A former Democratic power broker from California famously said that “money is the mother’s milk of politics.” If the saying holds true, then Republican Scott Milne’s newborn gubernatorial campaign is going hungry.
The latest campaign finance filings show Democratic Gov. Peter Shumlin increasing his financial advantage over his Republican challengers. And Milne, Shumlin’s best-known opponent, has managed to raise only about $20,000 since announcing his candidacy last month.
Milne, however, says the pundit class has assigned outsized important to the role of money in politics. And despite having raised only $20,000 so far in his quest to unseat an incumbent governor sitting on nearly $1.1 million, Milne says Vermonters, especially those struggling to make ends meet, will appreciate his position.
“I don’t think they like the idea of you know $2 million, $3 million governor campaign,” Milne says.
But Bertram Johnson, a professor of political science at Middlebury College, says that for a political neophyte like Milne especially, twenty grand isn’t going to cut it. For better or worse, Johnson says that in politics, money matters.
“I like to put it this way – money cannot buy you an election, but lack of money can lose you an election,” Johnson said.
No matter how compelling a politician’s platform, Johnson says it won’t translate into votes unless the candidate can bring his message to the masses. While headlines in local papers might help some with name recognition, Johnson says the grassroots organizing and media buys needed to connect with the mainstream electorate is expensive.
“And if you don’t have that much money, then people may just not hear of you or hear of your message,” Johnson says.
Johnson says that even in a small media market like Vermont, a successful gubernatorial candidacy will need resources measured in the hundreds of thousands of dollar, not tens of thousands.

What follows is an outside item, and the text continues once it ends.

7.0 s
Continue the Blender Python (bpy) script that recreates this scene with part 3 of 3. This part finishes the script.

Money has become a campaign issue in the other major statewide contest this year. Progressive candidate for lieutenant governor Dean Corren has qualified for public financing, and will receive $200,000 in taxpayer money to finance his challenge to Republican incumbent Phil Scott.
Corren says his public money is “clean” – free of the expectation of favor and access that he says accompany private donations to political candidates.

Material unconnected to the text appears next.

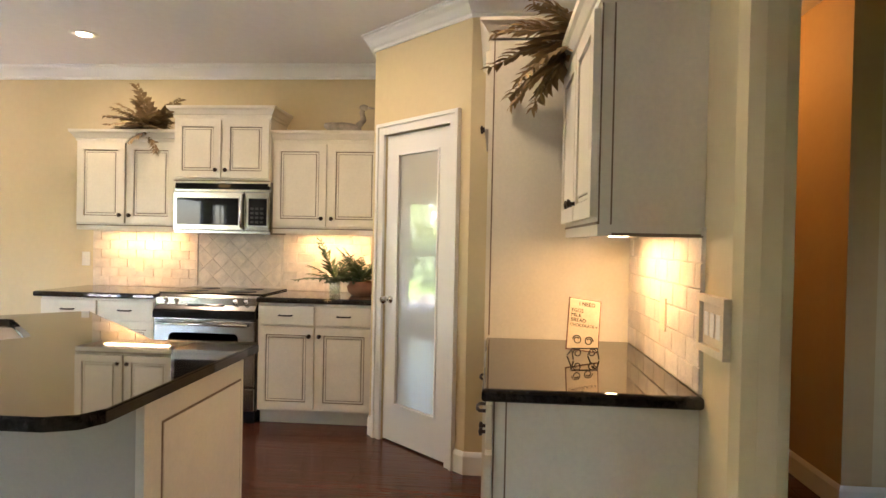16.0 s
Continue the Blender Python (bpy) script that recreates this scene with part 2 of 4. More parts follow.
def sweep(profile, path, bm=None):
    """A moulding: profile of (out, z) pairs, carried along plan points with mitred corners; it stands out to the left of the way."""
    bm = bm or bmesh.new()
    pts = [Vector(p) for p in path]
    rings = []
    for i, p in enumerate(pts):
        d0 = (pts[i] - pts[i - 1]).normalized() if i else None
        d1 = (pts[i + 1] - pts[i]).normalized() if i < len(pts) - 1 else None
        n0 = Vector((-d0.y, d0.x)) if d0 else None
        n1 = Vector((-d1.y, d1.x)) if d1 else None
        if n0 and n1:
            nn = (n0 + n1).normalized()
            nn = nn / max(0.3, nn.dot(n0))
        else:
            nn = n0 or n1
        rings.append([bm.verts.new((p.x + nn.x * o, p.y + nn.y * o, z)) for o, z in profile])
    k = len(profile)
    for a, b in zip(rings, rings[1:]):
        for i in range(k):
            bm.faces.new((a[i], a[(i + 1) % k], b[(i + 1) % k], b[i]))
    bm.faces.new(rings[0])
    bm.faces.new(rings[-1][::-1])
    bmesh.ops.recalc_face_normals(bm, faces=bm.faces)
    return bm


def mesh_of(bm, name):
    me = bpy.data.meshes.new(name)
    bmesh.ops.recalc_face_normals(bm, faces=bm.faces)
    bm.to_mesh(me)
    bm.free()
    return me


def part(name, bm, material, parent, label="", m=None):
    me = mesh_of(bm, name)
    me.materials.append(material)
    ob = new(name, me)
    ob.parent = parent
    if m is not None:
        ob.matrix_basis = m
    if label:
        tagged(ob, label)
    return ob


def thing(name, label, category, m=None, group="", kind=""):
    ob = new(name)
    ob.empty_display_size = 0.1
    if m is not None:
        ob.matrix_basis = m
    return tagged(ob, label, category, group, kind)


def solid(name, bm, material, label, category="", kind="", m=None, group=""):
    """A thing of one mesh."""
    ob = part(name, bm, material, None, "", m)
    return tagged(ob, label, category, group, kind)


def wall_mesh(u0, u1, z0, z1, y0, y1, holes=(), bm=None):
    """A wall along x from u0 to u1 with openings (u0, u1, z0, z1)."""
    bm = bm or bmesh.new()
    cuts = sorted({u0, u1, *[h[0] for h in holes], *[h[1] for h in holes]})
    for a, b in zip(cuts, cuts[1:]):
        zs = [z0]
        for h in sorted(holes, key=lambda q: q[2]):
            if h[0] <= a + 1e-6 and h[1] >= b - 1e-6:
                zs += [h[2], h[3]]
        zs.append(z1)
        for c, d in zip(zs[::2], zs[1::2]):
            if d - c > 1e-4:
                box(bm, a, b, y0, y1, c, d)
    bmesh.ops.remove_doubles(bm, verts=bm.verts, dist=1e-5)
    return bm


# ---- the shell of the house ----
CEIL = 2.74
XK, YN, XC = 8.67, 1.22, 5.43      # kitchen wall, nook wall, end of the window wall
SIDE = pose(0, 0, 0, 0, 0, 90)      # local x runs along +y, local y to -x


def structure(name, bm, material, label, m=None):
    return solid(name, bm, material, label, "", "structure", m)


HOLE1 = (0.722, 4.675, 0.215, 2.0)
structure("wall_north", wall_mesh(-0.16, XC, 0, CEIL, 0, 0.16, [HOLE1]), M_WALL, "beige painted wall with a wide triple window")
structure("wall_nook_west", wall_mesh(0.16, YN + 0.16, 0, CEIL, -XC, -XC + 0.16), M_WALL, "beige painted return wall of the nook", SIDE)
HOLE2 = (5.65, 8.28, 0.224, 1.985)
structure("wall_nook_north", wall_mesh(XC, XK + 0.16, 0, CEIL, YN, YN + 0.16, [HOLE2]), M_WALL, "beige painted nook wall with three windows")
HOLE3 = (0.213, 1.088, 0.23, 1.985)
structure("wall_east", wall_mesh(-5.85, YN, 0, CEIL, -XK - 0.16, -XK, [HOLE3]), M_WALL, "beige painted kitchen wall with one window", SIDE)
# opening of an added, unseen window: daylight fill from behind the camera
FILL_HOLE = (-11.3, -10.4, 0.8, 2.0)
structure("wall_west", wall_mesh(-11.6, 0, 0, CEIL, 0, 0.15, [(-7.52, -6.80, 0, 1.93), FILL_HOLE]), M_WALL, "long beige painted wall with a doorway", SIDE)
structure("wall_south", wall_mesh(-0.15, 7.20, 0, CEIL, -11.75, -11.6), M_WALL, "plain beige entry wall")
# stub wall between kitchen and hall, with a rounded end
bm = prism([(5.33, -6.00), (XK, -6.00), (XK, -5.85), (5.33, -5.85), (5.295, -5.865), (5.28, -5.90), (5.28, -5.95), (5.295, -5.985)], 0, CEIL)
structure("wall_kitchen_south", bm, M_WALL, "beige wall with a rounded end between kitchen and hall")
structure("wall_hall_south", wall_mesh(7.05, 12.2, 0, CEIL, -7.20, -7.05, [(8.50, 9.30, 0, 2.06)]), M_WALL_LAMPLIT, "beige hall wall with a door")
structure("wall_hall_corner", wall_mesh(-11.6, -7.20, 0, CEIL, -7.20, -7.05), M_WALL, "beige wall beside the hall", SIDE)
structure("wall_hall_end", wall_mesh(-7.05, -6.00, 0, CEIL, -12.35, -12.2), M_WALL_LAMPLIT, "beige wall at the end of the hall", SIDE)
structure("wall_hall_north", wall_mesh(XK, 12.2, 0, CEIL, -6.00, -5.85), M_WALL_LAMPLIT, "beige hall wall")
structure("wall_closet_back", wall_mesh(8.3, 9.6, 0, CEIL, -8.4, -8.25), M_WALL_LAMPLIT, "plain wall behind the hall door")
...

“Who pays the piper gets to call the tune,” Corren says. “It’s just silly to think that wealthy people who didn’t generally get wealthy by being stupid ... are going to invest their money in something that doesn’t have a payoff. It’s just foolish.”

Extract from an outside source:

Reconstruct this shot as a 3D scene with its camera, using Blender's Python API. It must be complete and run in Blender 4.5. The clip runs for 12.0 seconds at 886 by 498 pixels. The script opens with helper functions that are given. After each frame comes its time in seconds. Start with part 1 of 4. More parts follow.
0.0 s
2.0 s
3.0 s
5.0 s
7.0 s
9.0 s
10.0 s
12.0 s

Scott, who says he’s uncomfortable with the concept of taking money from taxpayers who might not even support his candidacy, raised about $52,000 over the last four months. He has said he plans to raise enough to match Corren’s $200,000 war chest, which it would be more than he raised in either of his first two campaigns. Scott says he’s accepted money from businesses over the course of his 14-year career in politics. Never once, he says, did it influence his governance.
“My first question isn’t, ‘did you give to my campaign?’ My first question is always, ‘what can we do to help?’” Scott says.
Shumlin has raised about $93,000 since the last campaign finance filing in March, and has taken in $416,000 since the last election, most of it in the form of larger donations from individuals and businesses living outside out of Vermont.
All but about $2,000 of Milne’s campaign money came from out of state; five members of a single family account for one half of his entire haul.
As for Corren’s assertions about the corrupting influence of money in politics, Johnson says that while the contributions certainly appear to improve donors’ access to elected officials, it’s “less clear that that access translates into direct influence.”
But Johnson says the campaign finance disclosures do reveal a candidate’s allies. Milne’s seems to have friends in the “Boies” family for instance, five members of which gave him a total of $10,000; members of the family hail from New York and Naples, Florida. Shumlin’s fundraising allies are far more numerous, but include, for example, Coca Cola and the beverage distribution industry, which gave him a combined $8,000 in the last eight months alone.
“Because contributions tend to come mostly from allies, we can look at those contributions, and we can tell who somebody’s allies are, which is pretty informative for somebody who’s looking to make a vote choice later on,” Johnson said.
Candidates will report their fundraising activities again in August.